◆ SUPPLIED INFORMATION:
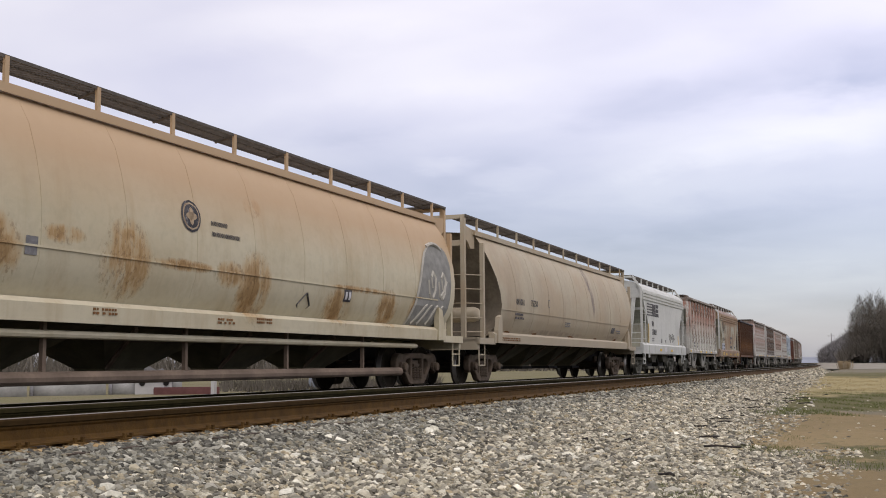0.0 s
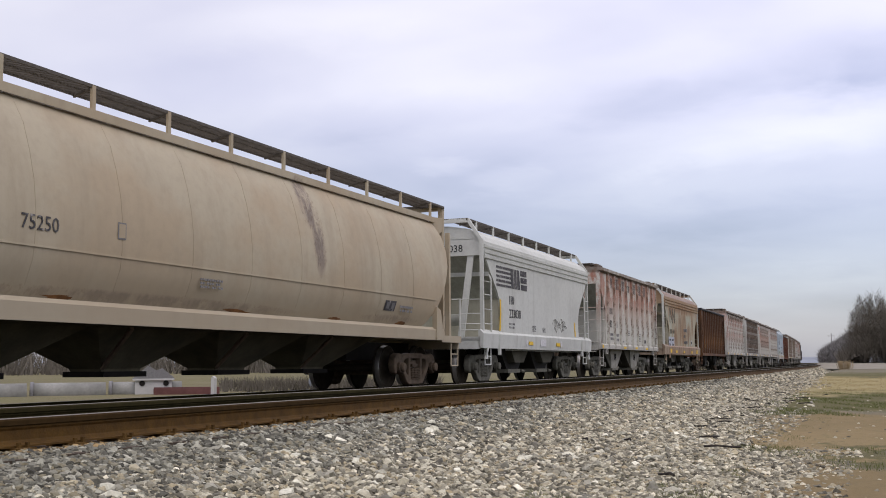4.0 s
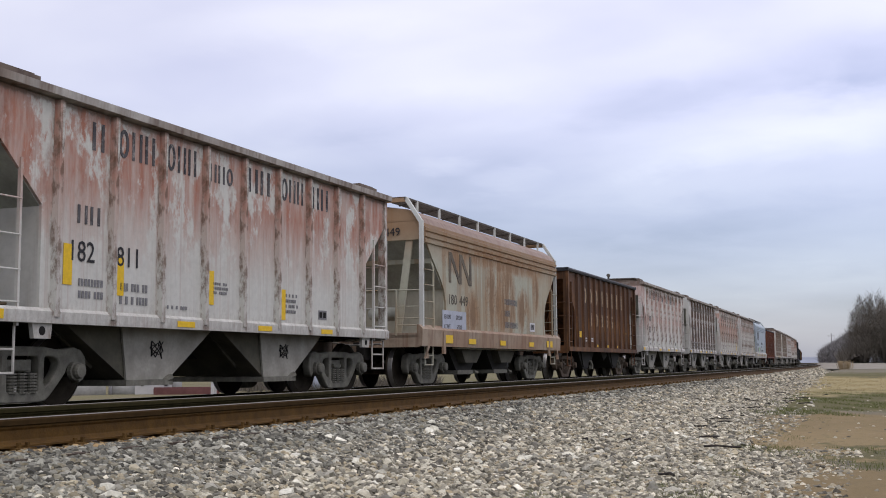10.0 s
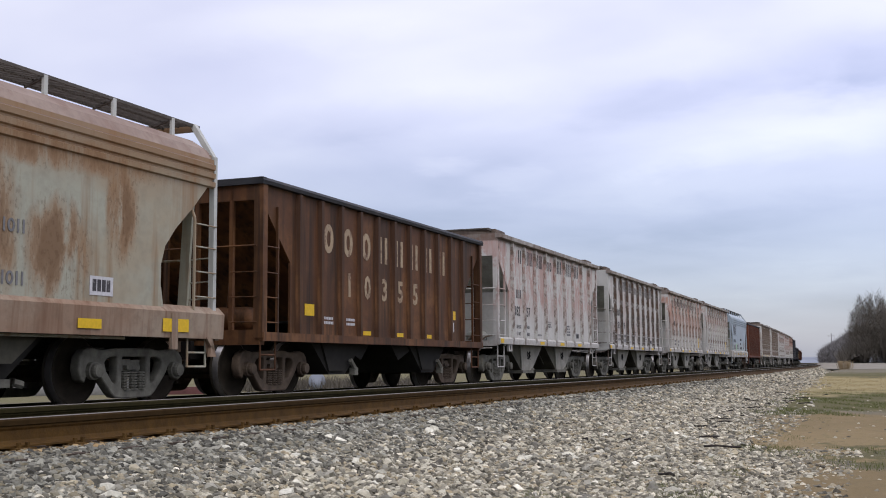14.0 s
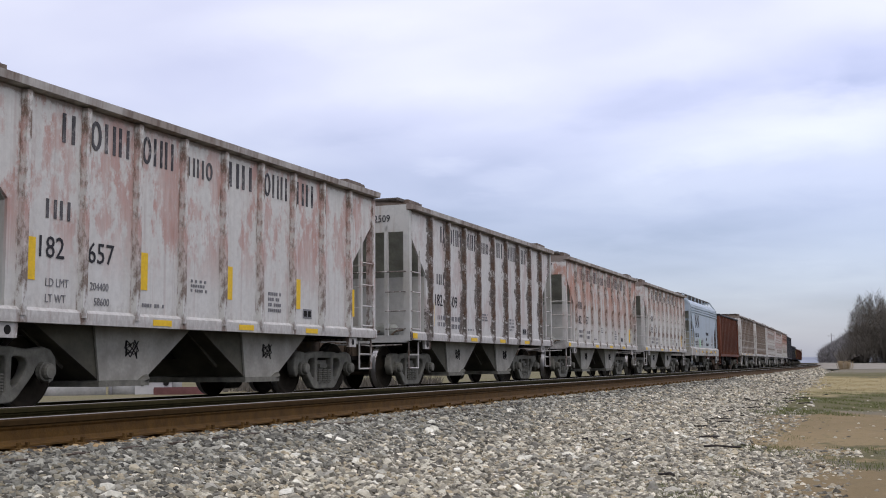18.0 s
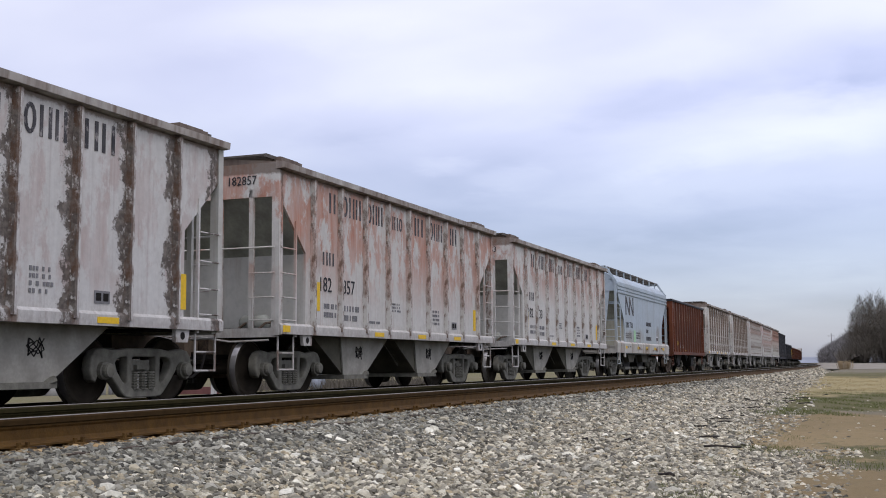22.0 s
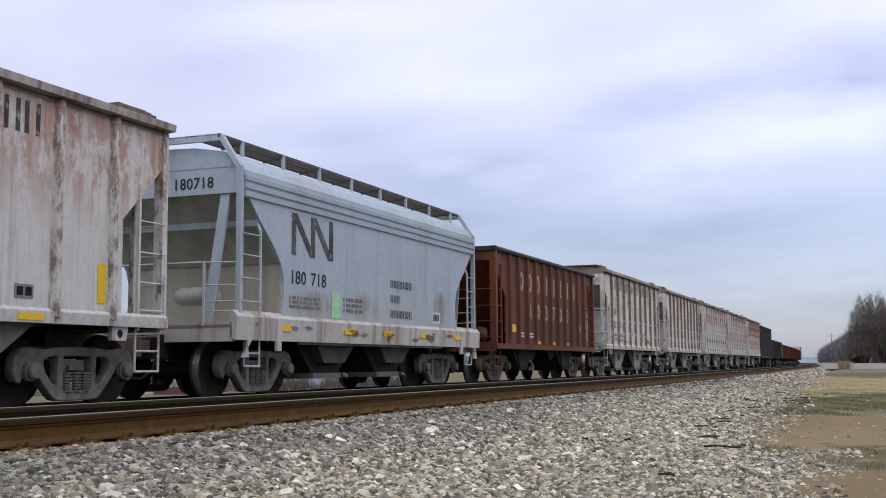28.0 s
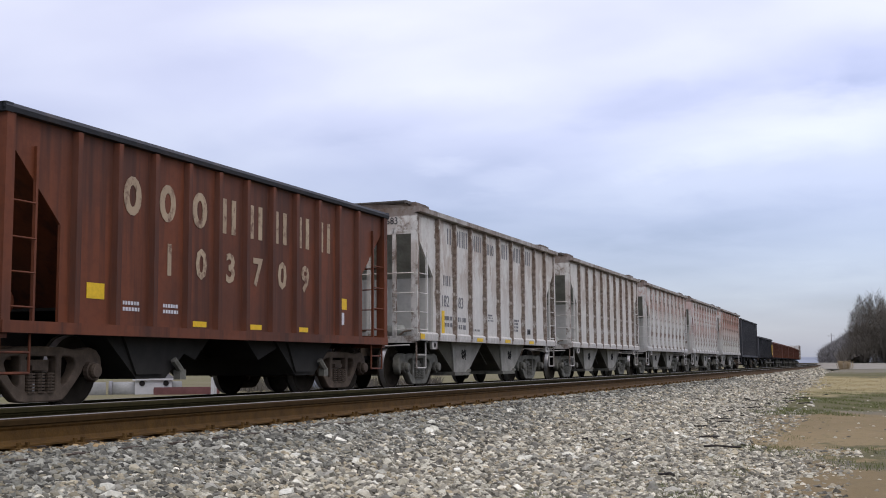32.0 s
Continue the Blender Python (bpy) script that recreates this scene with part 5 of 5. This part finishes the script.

◆ PROBLEM TO WORK ON:
Print the listing above in full, exactly as written. Omit any pictures.

◆ WORKED ANSWER:
0.0 s
4.0 s
10.0 s
14.0 s
18.0 s
22.0 s
28.0 s
32.0 s
Continue the Blender Python (bpy) script that recreates this scene with part 5 of 5. This part finishes the script.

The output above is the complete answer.